He approved the AI project in January. By November, his CFO was asking what it had actually delivered. He did not have a good answer.
Not because the project had failed technically. The model worked. The system was in production. But nobody had defined what success looked like before it started, so nobody could demonstrate it after.
This is one of the most common failure modes in enterprise AI – and one of the most avoidable. According to RAND Corporation’s 2025 analysis, 80% of AI projects fail to deliver their intended business value. Deloitte’s 2025 research found that 42% of companies abandoned at least one AI initiative that year, with an average sunk cost per abandoned project of $7.2 million. And McKinsey’s November 2025 Global AI Survey found that despite 88% of organisations now using AI in at least one function, only 39% see any measurable EBIT impact.
The gap between investment and return is real. But it is largely a measurement problem, not a technology problem.
Why AI ROI Is Hard to Measure After the Fact
Traditional IT ROI is relatively straightforward: you bought a system, it replaced a process, here is the before-and-after cost. AI ROI is harder because the value is often distributed, indirect, or counterfactual – you are measuring what did not happen as much as what did.

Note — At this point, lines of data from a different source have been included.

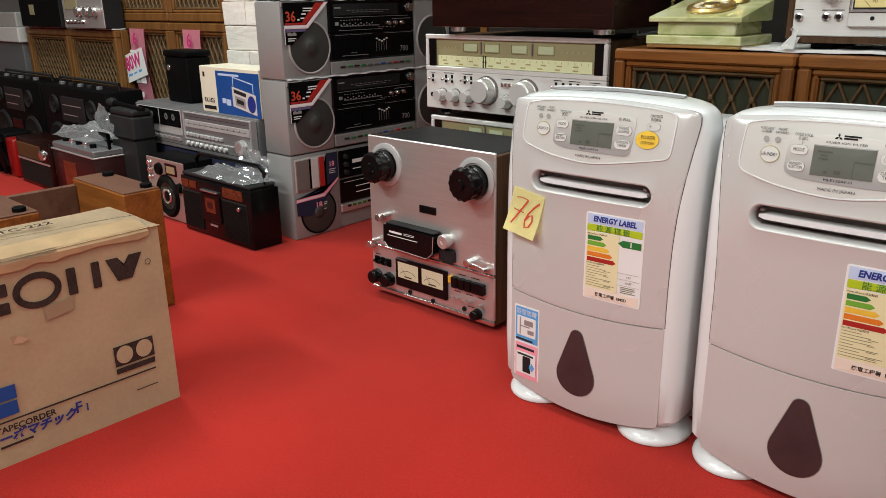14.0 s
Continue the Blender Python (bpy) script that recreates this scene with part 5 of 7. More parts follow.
# the lowest set: silver fronts, purple sticker
low = thing("stereo_speaker", pose(STACK_X, STACK_Y, 0.0, 0, 0, 90), "silver stereo speaker with a purple power sticker, on carpet", "speaker", "stacked stereo speakers")
part("cabinet", box(0, 0.182, 0, 0.125, 0, 0.265, 0.005, 2), "silver_paint", low, "", True)
part("tape_bay", box(0.012, 0.165, -0.004, 0.004, 0.150, 0.255, 0.003), "alu", low, "silver panel with three cassette sleeves")
for x0, x1, mat in ((0.014, 0.062, "slot_dark"), (0.064, 0.071, "gloss_black"), (0.073, 0.100, "alu_light"), (0.104, 0.124, "crimson")):
    blk("bay_slat", low, x0, x1, 0.156, 0.250, 0.006, mat, 0.001)
driver(low, 0.094, 0.076, 0.068, "cone", "black")
st = part("power_sticker", plate([(0.006, 0.132), (0.008, 0.078), (0.060, 0.070), (0.112, 0.100), (0.178, 0.175), (0.178, 0.258), (0.132, 0.258), (0.130, 0.150)], 0.0006, flat, 0.0046), "navy_blue", low, "dark purple and pink sticker")
part("sticker_edge", plate([(0.006, 0.131), (0.006, 0.120), (0.118, 0.122), (0.176, 0.168), (0.176, 0.176), (0.114, 0.134)], 0.0003, flat, 0.0054), "pink", st)
part("sticker_line", plate([(0.008, 0.1275), (0.008, 0.1235), (0.118, 0.1260), (0.118, 0.1300)], 0.0003, flat, 0.0060), "label_white", st)
part("power_figure", lettering("18", 0.092, 0.098, 0.020, flat, 0.0062, heavy=0.0006), "pink", st)
part("power_figure", lettering("18", 0.152, 0.222, 0.016, flat, 0.0062, heavy=0.0006), "pink", st)
print_on("sticker_print", st, "label_white", rows=[(0.112, 0.126, 0.104, 0.0025), (0.112, 0.124, 0.098, 0.0025), (0.140, 0.168, 0.206, 0.002), (0.140, 0.164, 0.200, 0.002), (0.140, 0.166, 0.194, 0.002), (0.084, 0.124, 0.083, 0.002)], lift=0.0064)
low2 = thing("stereo_tape_unit", pose(STACK_X - 0.004, STACK_Y + 0.186, 0.0, 0, 0, 90), "silver stereo centre unit with black panels, on carpet", "stereo unit", "stacked stereo centre units")
part("chassis", box(0, 0.362, 0.004, 0.125, 0, 0.263, 0.003), "silver_paint", low2)
part("upper_front", box(0.004, 0.358, -0.002, 0.0035, 0.165, 0.255, 0.003), "gloss_black", low2)
part("lower_front", box(0.004, 0.358, -0.002, 0.0035, 0.082, 0.160, 0.003), "gloss_black", low2)
part("key_strip", box(0.004, 0.358, -0.004, 0.0035, 0.050, 0.078, 0.003), "alu", low2)
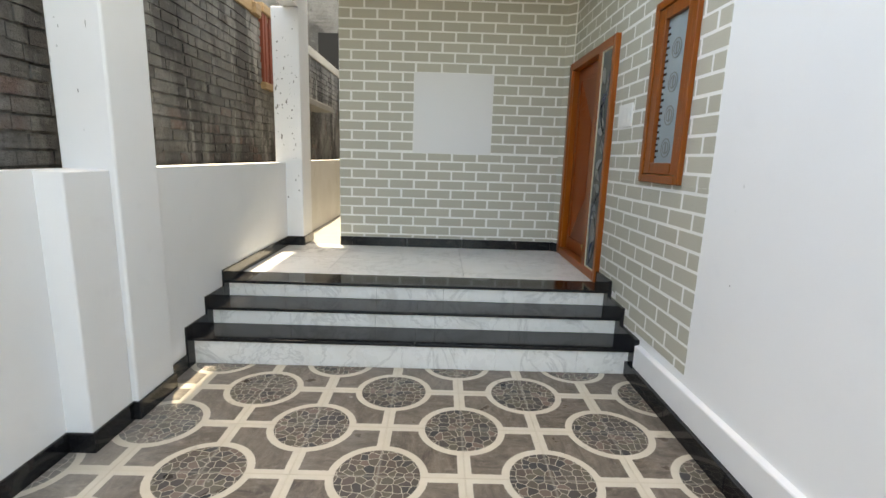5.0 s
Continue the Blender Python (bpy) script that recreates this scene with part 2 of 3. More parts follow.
def wood(name, dark, light, axis="z", rough=0.3, scale=1.0):
    k = Mat(name, rough)
    st = {"z": (26, 26, 1.6), "y": (26, 1.6, 26), "x": (1.6, 26, 26)}[axis]
    g = k.noise(1.0 * scale, 5, 0.6, vec=k.stretch(*st), dist=0.6)
    f = k.noise(4.0 * scale, 3, 0.6, vec=k.stretch(*st))
    c = k.mix(k.ramp(g, 0.3, 0.7), dark, light)
    c = k.mix(k.math("MULTIPLY", f, 0.25), c, dark)
    k.colour(c).bump(f, 0.08, 0.001)
    k.b.inputs["Specular IOR Level"].default_value = 0.32
    k.b.inputs["Coat Weight"].default_value = 0.05
    k.b.inputs["Coat Roughness"].default_value = 0.2
    return k.m


M["teak_z"] = wood("varnished_teak_upright", (0.23, 0.046, 0.003), (0.37, 0.092, 0.006))
M["teak_y"] = wood("varnished_teak_rail", (0.23, 0.047, 0.003), (0.38, 0.095, 0.006), "y")
M["teak_leaf"] = wood("varnished_teak_leaf", (0.21, 0.032, 0.002), (0.34, 0.066, 0.004))
M["teak_rib"] = wood("teak_ribs", (0.18, 0.03, 0.002), (0.3, 0.06, 0.004))
M["window_wood"] = wood("orange_brown_window_wood", (0.2, 0.046, 0.003), (0.29, 0.07, 0.005), "z", 0.35)
M["side_door"] = wood("red_brown_side_door", (0.14, 0.022, 0.002), (0.2, 0.037, 0.003), "z", 0.25, 0.3)
M["red_frame"] = wood("red_oxide_timber", (0.17, 0.04, 0.022), (0.27, 0.068, 0.04), "z", 0.6)
M["plank"] = wood("raw_formwork_timber", (0.24, 0.15, 0.075), (0.4, 0.29, 0.17), "y", 0.8)
M["pole"] = wood("weathered_prop_pole", (0.1, 0.075, 0.05), (0.24, 0.19, 0.14), "z", 0.85)

def plain(name, c, rough=0.5, metal=0.0, var=0.15, scale=30):
    k = Mat(name, rough, metal)
    d = tuple(q * (1 - var) for q in c)
    k.colour(k.mix(k.noise(scale, 4), d, c))
    return k.m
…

A fraud detection model prevents losses. A demand forecasting system reduces inventory waste. A document processing tool frees analyst time for higher-value work. None of these show up cleanly on a P&L unless you built the measurement framework before the project started.
The Three ROI Dimensions That Actually Matter
1. Cost Displacement
The most legible AI ROI: processes the AI performs that previously required human time. To measure it, document the current process in hours per week, multiply by fully loaded labour cost, and compare against the post-AI baseline. The critical discipline is measuring actual time reallocation – not assumed savings. If the AI frees two hours per analyst per day but those hours are absorbed by other low-value tasks, the real ROI is lower than the model predicts.
2. Revenue Enablement
Harder to attribute but often larger in value: revenue that AI makes possible – faster sales cycles, better conversion from AI-assisted qualification, pricing optimisation, reduced churn from early intervention models. Revenue enablement ROI requires a clear attribution model agreed before deployment. Which leads do you credit to the AI? What is the counterfactual conversion rate? These questions are much easier to answer if you designed the measurement before the system went live.
3. Risk Reduction
The most underestimated ROI dimension: costs avoided through better decisions, fewer compliance breaches, earlier detection of operational problems. Risk reduction ROI is measured against a historical baseline – how often did this type of error or event occur before AI, and what did each instance cost? The challenge is that this value is invisible when it works. A compliance system that prevents a breach does not show up as revenue. The discipline is assigning a financial value to the risk category before deployment, not after.
The Measurement Framework to Build Before You Start
Every AI project brief should define, before approval: the primary ROI dimension (cost, revenue, or risk), the baseline metric being improved and how it is currently measured, the target outcome and timeline, the data sources that will be used to track it, and who is accountable for reporting it.
McKinsey’s 2025 research found that organisations which redesign workflows before selecting their AI approach are twice as likely to report meaningful financial returns. The measurement framework is part of that redesign – it forces clarity on what problem you are actually solving before any technology decisions are made.
Where We Come In
At DoSystems, every AI engagement starts with a ROI framework session before scoping begins. Not because we need it for the contract – because clients who cannot answer ‘how will we know this worked?’ in week one almost never can answer it in month twelve. Getting that clarity upfront is what makes the difference between an AI project that gets funded for phase two and one that gets quietly discontinued. DoSystemsInc.com
Frequently Asked Questions
How do you measure ROI on an AI project?
AI ROI is measured across cost displacement (labour and process savings), revenue enablement (new or accelerated revenue), and risk reduction (costs avoided). Each dimension requires a baseline measurement and target outcome defined before the project starts.
Why do most AI projects fail to show ROI?
According to RAND Corporation’s 2025 analysis, 80% of AI projects fail to deliver intended business value. The most common cause is not technical failure but the absence of defined success metrics before deployment – making it impossible to demonstrate value after.
When should you define AI project success metrics?
Before the project is approved, not after it is built. McKinsey’s research shows organisations that redesign workflows and define outcomes before selecting technology are twice as likely to see measurable financial returns.
What is a realistic ROI timeline for an AI project?
Most AI projects require 6–12 months before ROI becomes measurable, because the baseline data, workflow changes, and adoption curve all take time. Projects that define ROI metrics upfront are better positioned to demonstrate value within this window.